And again “onions”!

And again “onions”!

The edible bulb has become a tear-jerker for more reasons than one. Here is a rollicking joke. Two onions were walking on a street when a wayside...

The government resorts to knee-jerk reactions which at best soothe people’s nerves, if at all.

The edible bulb has become a tear-jerker for more reasons than one. Here is a rollicking joke. Two onions were walking on a street when a wayside motorcycle ran over one of them. The friend, the other onion, took him to the nearest emergency ward of a hospital. The duty doctor promptly conducted the operation. He came out of the theatre and informed the waiting ‘friend’: “I have good news and a bad news for you. “The good news is your friend survived the operation. But the bad news is, with me having opened him, he will be a vegetable all his life’’.

Who can forget the inimitable sense of humour of the then chairman of the Rajya Sabha during the 1980s? When Lok Dal member Rameshwar Singh came into the House with an onion garland protesting about the failure of the then Indira Gandhi government in controlling onion prices, M.Hidayatulla, who was known for his sharp wit and biting sarcasm, quipped:” Thank God, it is onions! I wonder what the honorable member will do when the prices of tyres or shoes skyrocket”. When, eventually, the same Rameswar Singh kept Rs.1, 300 on the Chairman’s desk requesting him to organize cheap onions, another member of Congress Hari Singh Nalwa coolly pocketed the money promising compliance.

This was a healthy departure from the present generation of politicians crowding into the well of the House; 1977 was history in Indian politics when the Janata Party ascended to power routing Indira Gandhi’s government.

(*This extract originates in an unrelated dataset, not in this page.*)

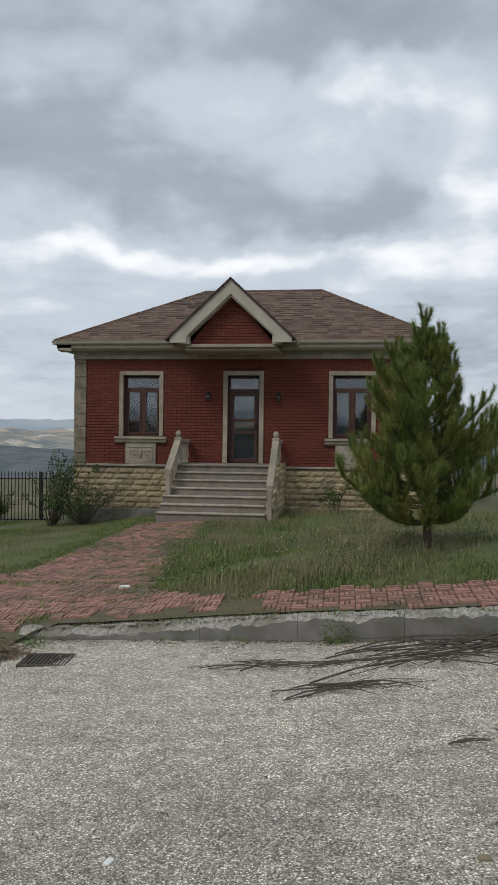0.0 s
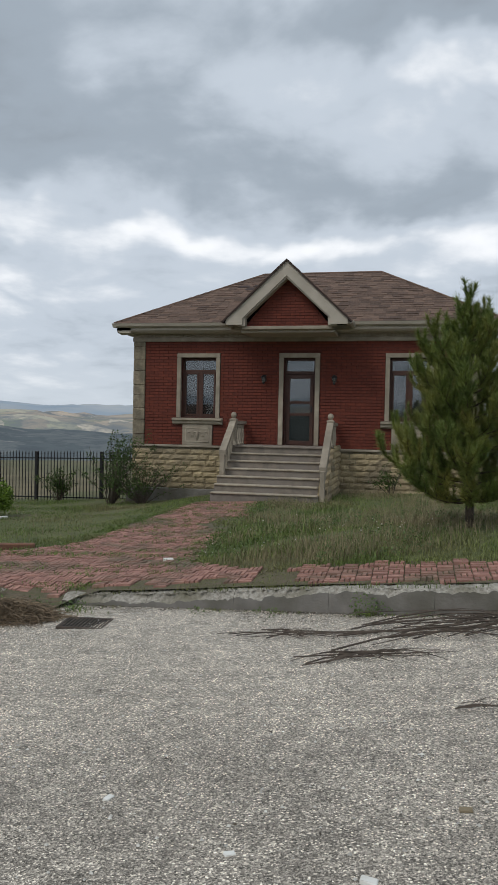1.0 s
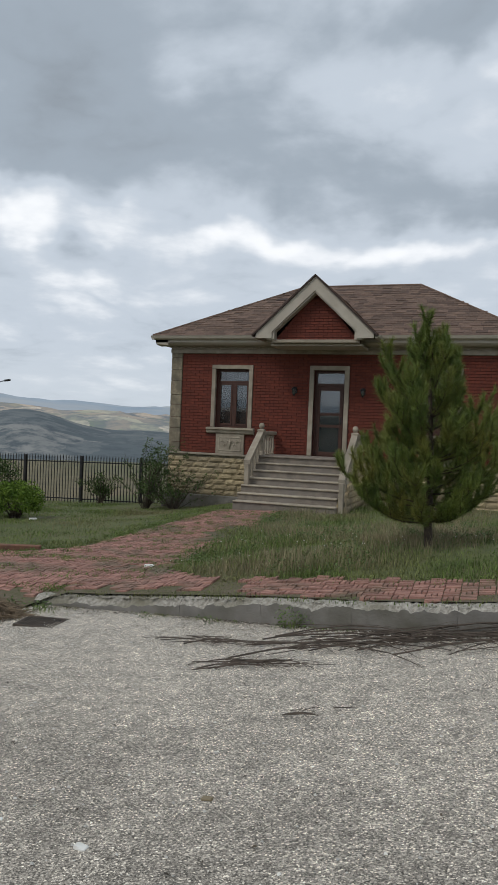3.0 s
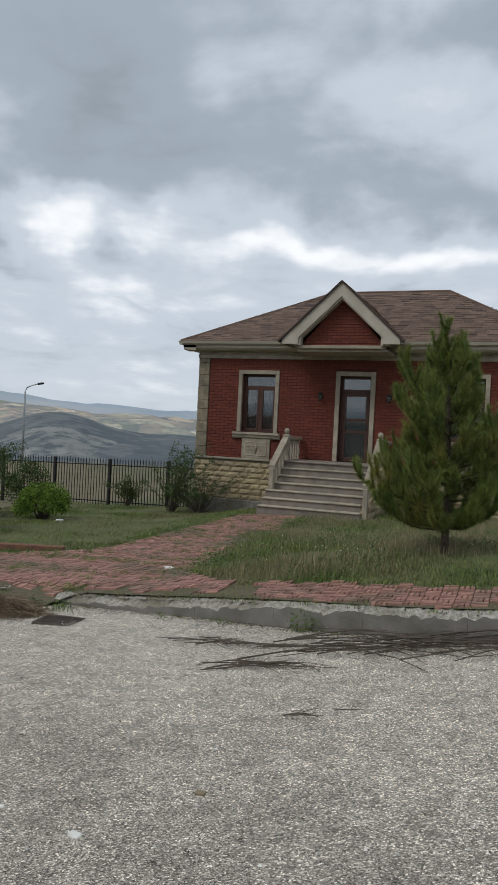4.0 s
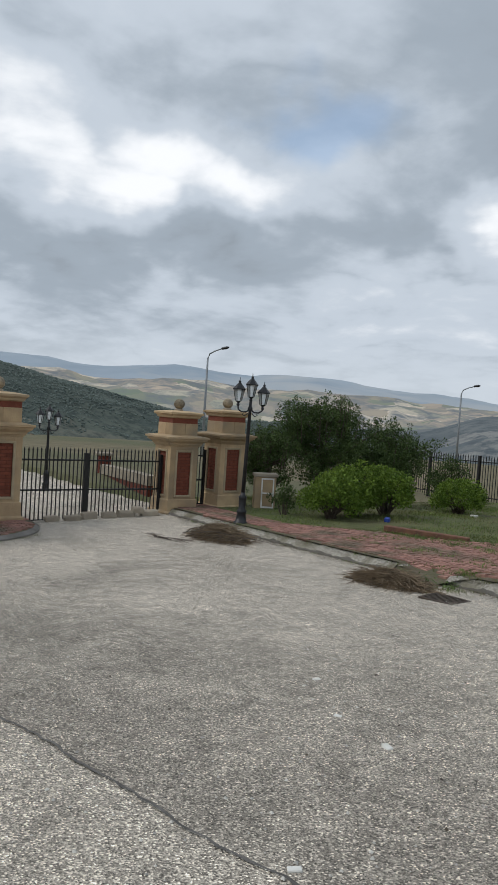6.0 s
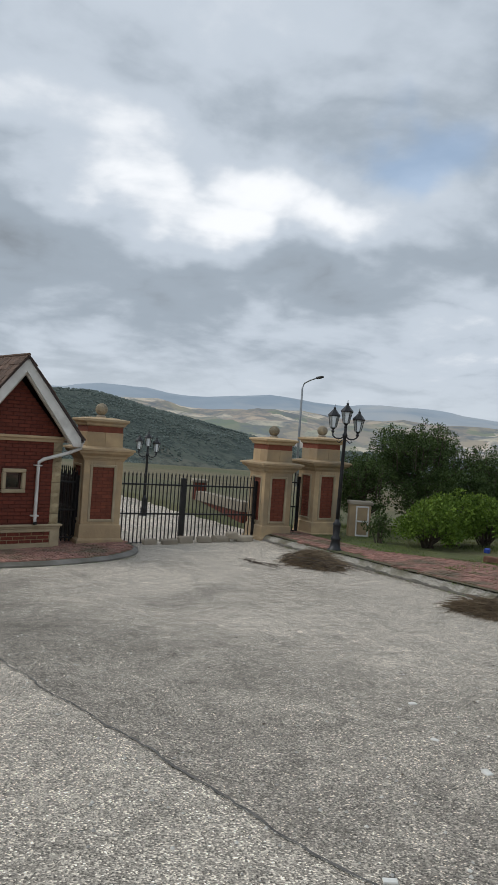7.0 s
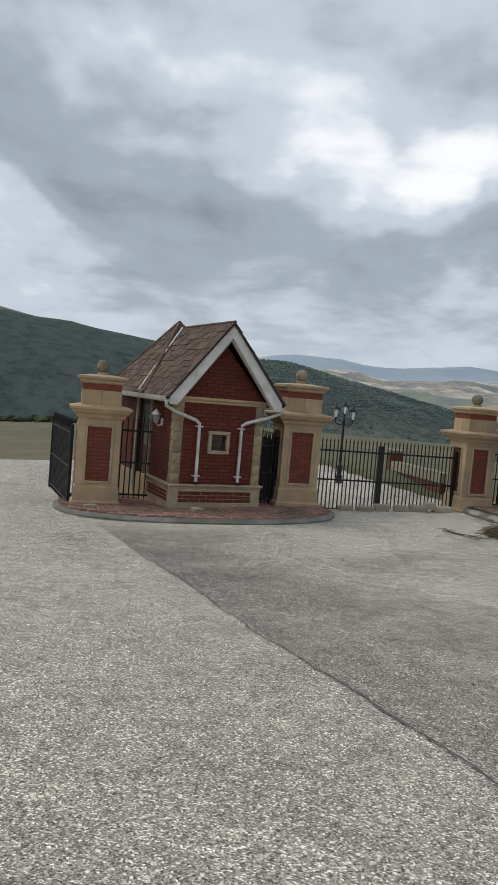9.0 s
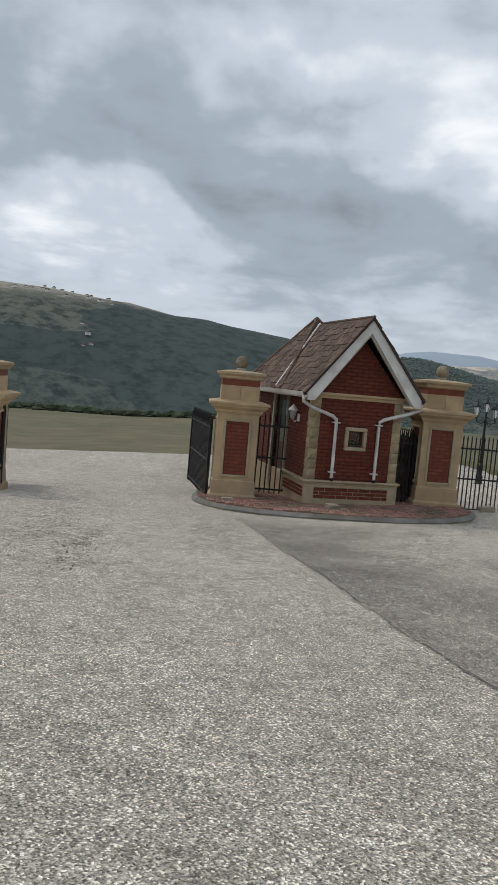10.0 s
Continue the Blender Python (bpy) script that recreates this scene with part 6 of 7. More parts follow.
def pave(parent, spots, zf, near_key, near, seed):
    """Pairs of pavers laid as a basket weave, sunk and tilted a little."""
    r = random.Random(seed)
    unit = pave_mesh(M_PAVER)
    base = [tuple(v.co) for v in unit.vertices]
    faces = [tuple(p.vertices) for p in unit.polygons]
    items = []
    for i, j in spots:
        for k in (0, 1, 2):
            x, y, rot = (i * PU, j * PU + PU / 3 * k, 0) if (i + j) % 2 else (i * PU + PU / 3 * k + 0.05, j * PU, 90)
            items.append((x, y, rot))
    items.sort(key=near_key)
    vs, fs = [], []
    for n, (x, y, rot) in enumerate(items):
        z = zf(x + 0.05, y + 0.05) + 0.022 + r.uniform(-0.006, 0.005)
        sx, sy = (zf(x + 0.3, y) - zf(x - 0.3, y)) / 0.6, (zf(x, y + 0.3) - zf(x, y - 0.3)) / 0.6
        m = Matrix.Translation((x, y, z)) @ Matrix(((1, 0, 0, 0), (0, 1, 0, 0), (sx + r.uniform(-0.02, 0.02), sy + r.uniform(-0.02, 0.02), 1, 0), (0, 0, 0, 1))) @ Matrix.Rotation(radians(rot), 4, "Z")
        if n < near:
            ob = new("paver", unit)
            ob.parent = parent
            ob.matrix_world = m
        else:
            k = len(vs)
            vs += [m @ Vector(p) for p in base]
            fs += [tuple(q + k for q in f) for f in faces]
    ob = part_mesh("paver_field", mesh_from("paver_field", vs, fs), M_PAVER_FIELD, parent)
    tagged(ob, kind="stuff")


def worn(x, y):
    return noise.noise(Vector((x * 0.55, y * 0.55, 9))) + 0.6 * noise.noise(Vector((x * 1.7, y * 1.7, 4)))




def ramp_at(x):
    """Where the kerb is gone and the footway runs out on to the road."""
    return sstep(-6.0, -5.7, x) * (1 - sstep(-4.95, -4.7, x))


def pav_z(x, y):
    g = ramp_at(x)
    z = yard_z(x, y) + 0.006
    low = road_z(x, y) + 0.012
    return z + (low - z) * g * (1 - sstep(-0.2, 1.0, y - kerb_y(x)))


xs = [-13.4 + 0.2 * k for k in range(int((5.0 + 13.4) / 0.2) + 1)]
pav = part_mesh("pavement", sheet(xs, lambda x: [kerb_y(x) + 0.15 - 0.4 * ramp_at(x) + (PAVE_W(x) - 0.15 + 0.4 * ramp_at(x)) * k / 14 for k in range(15)], pav_z, "pavement"), M_JOINT)
tagged(pav, "red paved footway with weeds in its joints", "pavement", kind="structure")
ys = [8.2 + 0.25 * k for k in range(35)]
bm = bmesh.new()
rows_ = []
for y in ys:
    rows_.append([bm.verts.new((PATH_X0(y) + (PATH_X1(y) - PATH_X0(y)) * k / 10, y, yard_z(PATH_X0(y) + (PATH_X1(y) - PATH_X0(y)) * k / 10, y) + 0.010)) for k in range(11)])
for a, b in zip(rows_, rows_[1:]):
    for k in range(10):
        bm.faces.new((a[k], a[k + 1], b[k + 1], b[k]))
pth = tagged(part("garden_path", bm, M_JOINT), "sunken red paver path to the stairs, weeds in its joints", "path", kind="structure")

strip_spots, path_spots = [], []
for i in range(-84, 31):
    for j in range(32, 106):
        x, y = (i + 0.5) * PU, (j + 0.5) * PU
        d = y - kerb_y(x)
        if 0.24 < d < PAVE_W(x) - 0.06:
            lost = worn(x, y) + (0.36 if -5.2 < x < -2.4 else 0.0) * (1.0 if d < 1.0 else 0.5) + (0.2 if d < 0.4 else 0)
            if lost < 0.55:
                strip_spots.append((i, j))
        elif d >= PAVE_W(x) - 0.06 and PATH_X0(y) + 0.08 < x < PATH_X1(y) - 0.1 and y < 16.7:
            if worn(x, y) + 0.35 * (x > PATH_X1(y) - 0.7) < 0.62:
                path_spots.append((i, j))
pave(pav, strip_spots, lambda x, y: pav_z(x, y) - 0.006, lambda t: (t[0] + 0.6) ** 2 + (t[1] - kerb_y(t[0])) ** 2 * 4, 300, 3)
pave(pth, path_spots, yard_z, lambda t: t[1], 200, 4)
isl = next(o for o in scene.objects if o.name == "island")
isl_spots = []
for i in range(-103, -66):
    for j in range(-13, 29):
        x, y = (i + 0.5) * PU, (j + 0.5) * PU
        if abs((x - ICX) / IRX) ** 2.6 + abs((y - ICY) / IRY) ** 2.6 < 0.93 and x > -14.5:
            isl_spots.append((i, j))
pave(isl, isl_spots, lambda x, y: isl_z(x, y) - 0.015, lambda t: -t[0], 200, 6)

# ---- road seam, patch, drain, pebbles ----
def seam_y(x):
    return SEAM0 + SEAM1 * x + SEAM2 * x * x + 0.022 * math.sin(x * 1.9) + 0.010 * math.sin(x * 7.1)


xs = [-8.6 + 0.08 * k for k in range(int(11.0 / 0.08))]
r = random.Random(8)
vs, fs = [], []
for k, x in enumerate(xs):
    c = seam_y(x) + r.uniform(-0.012, 0.012)
    w = r.uniform(0.003, 0.010)
    for q in (c - w, c + w):
        vs.append((x, q, road_z(x, q) + 0.011))
    if k:
        n = 2 * k
        fs.append((n - 2, n, n + 1, n - 1))
tagged(part_mesh("road_crack", mesh_from("road_crack", vs, fs), M_SEAM), "open dark seam across the asphalt", "crack", kind="structure")
gz = road_z(-4.4, 5.72)
grate = thing("drain_grate", (-4.34, 5.72, gz), "rusty iron drain grate sunk in the road edge", "drain", rz=6)
part("frame", box(box(box(boxed(-0.36, 0.36, -0.26, -0.22, -0.03, 0.022, 0.004), -0.36, 0.36, 0.22, 0.26, -0.03, 0.022, 0.004), -0.36, -0.32, -0.22, 0.22, -0.03, 0.022, 0.004), 0.32, 0.36, -0.22, 0.22, -0.03, 0.022, 0.004), M_TWIG, grate)
# flat black plate on the road paints in the shade below the bars
part("pit", boxed(-0.32, 0.32, -0.22, 0.22, 0.008, 0.012), M_DARK, grate)
for k in range(11):
    x = -0.29 + k * 0.058
    part("bar", boxed(x - 0.011, x + 0.011, -0.22, 0.22, 0.013, 0.022), M_TWIG, grate)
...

Who can forget the ’77 Cola’ symbolizing the Janata Party coming to power? But it was the onion, and onion alone, that was almost responsible for its fall. It was again onion that brought the nemesis to the governments at Delhi and Rajasthan during the 1998 elections. BJP leader Pramod Mahajan was hooted with onions hurled at him during his Nashik election campaign. One Planning Commission member said that the poverty in this country could be judged by the yardstick whether the poorest of the poor could afford an onion or not.

The deputy chairman of the Planning Commission Ahluwalia, by now, must have become wiser to understand that poverty of this country should be judged not by the affordability of a person’s daily sustenance, but by his reach to this edible bulb each day.

A tyre seller in Jamshedpur in Sakchi expressed his protest by offering 5 kg. of onions for every purchase of a car or truck tyre. Satnam Singh Gambhir said that this was the only way to bring to the political class the realization of its inability to control inflation.

The Internet nowadays is replete with tweets about onions. One has asked banks: “Can I get a loan on onions, please?’’. A lady says: “I would rather marry one who brings a car-load of onions!’’. While Maharashtra is the highest producer of this commodity in the country, followed by Karnataka, Gujarat and Bihar, the unforeseen drought in previous years and excessive rains in the present year resulted in a sudden surge in the prices. What was Rs.33,000 per load from Maharashtra earlier is costing Rs.14000 more now. It is customary for hoarders to choke the market between two seasons by carteling the commodity creating artificial inflation. While the CCI is wary of this trend, it is yet to come across any prima facie evidence.

A friend sent this email to me the other day: “It is the consequence of free market economics. Economists call it an ‘externality’. Externality is an unintended consequence (could be good or bad). Monetizing it is the hallmark of a robust economy.”

The government is closely ‘monitoring’ the market trend, whatever the cliché means. It resorts to knee-jerk reactions which at best soothe people’s nerves, if at all. Our Ministers for Food and Consumer Affairs K.V.Thomas and of Agriculture Sharad Pawar are seriously contemplating imports from Pakistan and China, Iran and Egypt (as of now onions are the cheapest in Iran followed by Egypt, China and Pakistan, in that order). The kharif crop will hopefully neutralize the scarcity by October. Public memory must reasonably allay the fear of the people because, in a similar scary situation in 2011, the government had sold subsidized onion through NAFED outlets.

The parties which are vying with each other to meet the immediate needs of the people to lure their votes, offering them rice, vegetables, oil, gas, etc., including TV sets and bicycles, missed the bus for once by not including onions. No wonder, perhaps, the ensuing general election will be fought through ‘onion’, a plank that affects all.

While this edible bulb belonging to the allium family (which includes garlic, leeks, shallots and chives) gate- crashes into our kitchens to lend taste to our salads, pickles, stews, soups, and sauces, tickling the taste buds, and has become such an important commodity, the scarcity of it is hitting the political bosses costing them their chairs as also their careers. Who can say that kitchens do not rule the roost in our day-to-day lives, particularly the destinies of our ruling class?